Case ID: ad2d_120/html/0956-01.html
Source: Caselaw Access Project
Author: {"author": "", "license": "Public Domain", "url": "https://static.case.law/"}
Date Created: 2024-08-24T03:29:51.129683

Robert S. Pritchard, Appellant, v Herald Company et al., Respondents.
    (Appeal No. 1.)
   — Order unanimously affirmed, with costs. Memorandum: Plaintiff appeals from an order granting summary judgment dismissing his libel complaint and denying a cross motion for discovery and related relief. The complaint alleges that an article published on May 20, 1984 expressly and impliedly stated that plaintiff was being removed from a leadership position in a quasi-official body because of incompetence, inability or misconduct, and that plaintiff was a contentious person who advocated the use of force in racial conflicts.

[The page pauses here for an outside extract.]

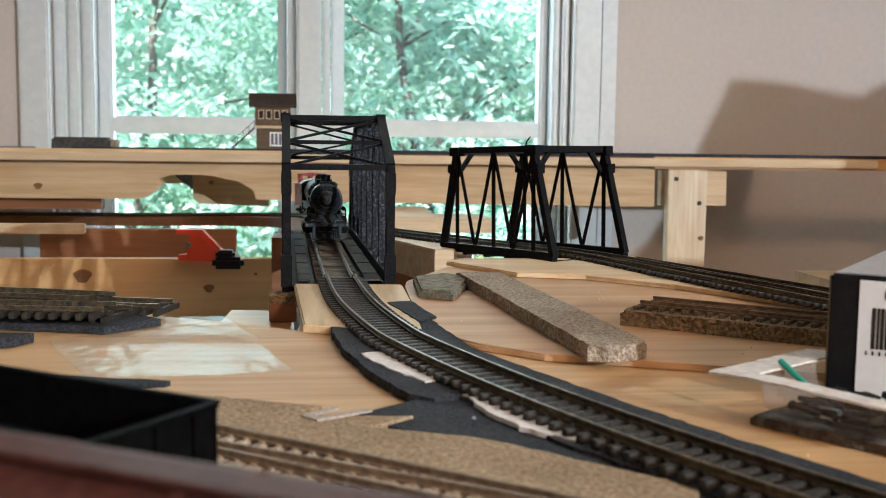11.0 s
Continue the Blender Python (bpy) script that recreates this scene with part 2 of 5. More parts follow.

"It is for the court in the first instance to determine whether the printed words are susceptible to the particular defamatory meaning ascribed to them by plaintiff (Aronson v Wiersma, 65 NY2d 592; Tracy v Newsday, Inc., 5 NY2d 134). The words must be given their ordinary meaning and viewed in the context without straining to find them either libelous or nonlibelous (James v Gannett Co., 40 NY2d 415; Cohn v National Broadcasting Co., 50 NY2d 885, cert denied 449 US 1022; November v Time Inc., 13 NY2d 175).” (Di Bernardo v Tonawanda Pub. Corp., 117 AD2d 1009, 1010.)

The article reported an impending change in the leadership of the Mayor’s Conference on Minority Affairs and stated that the Syracuse Mayor has offered a leadership role to the leader of a traditional black organization in order to entice various traditional minority groups and organizations to join the Conference. There was no assertion of incompetence, inability or misconduct on the part of plaintiff. Further, describing plaintiff as "controversial” or a "black activist”, when judged by the temper of the times and the current of contemporary public opinion (see, Mencher v Chesley, 297 NY 94, 100; Schermerhorn v Rosenberg, 73 AD2d 276, 284-285), does not arouse in the mind of the average person in the community an evil or unsavory opinion nor expose plaintiff to public hatred, contempt, or aversion (Rinaldi v Holt, Rinehart & Winston, 42 NY2d 369, 379, cert denied 434 US 969). Plaintiff’s claim that the article implies negative characteristics harmful to his reputation lacks merit. If the words expressed in an article are not capable of the defamatory meaning ascribed to them by plaintiff, innuendo cannot enlarge upon their plain meaning to convey an import that was not expressed (Tracy v Newsday, Inc., supra, p 136). Summary judgment was, therefore, properly granted. (Appeal from order of Supreme Court, Onondaga County, Hayes, J. — summary judgment.) Present— Dillon, P. J., Callahan, Denman, Pine and Balio, JJ.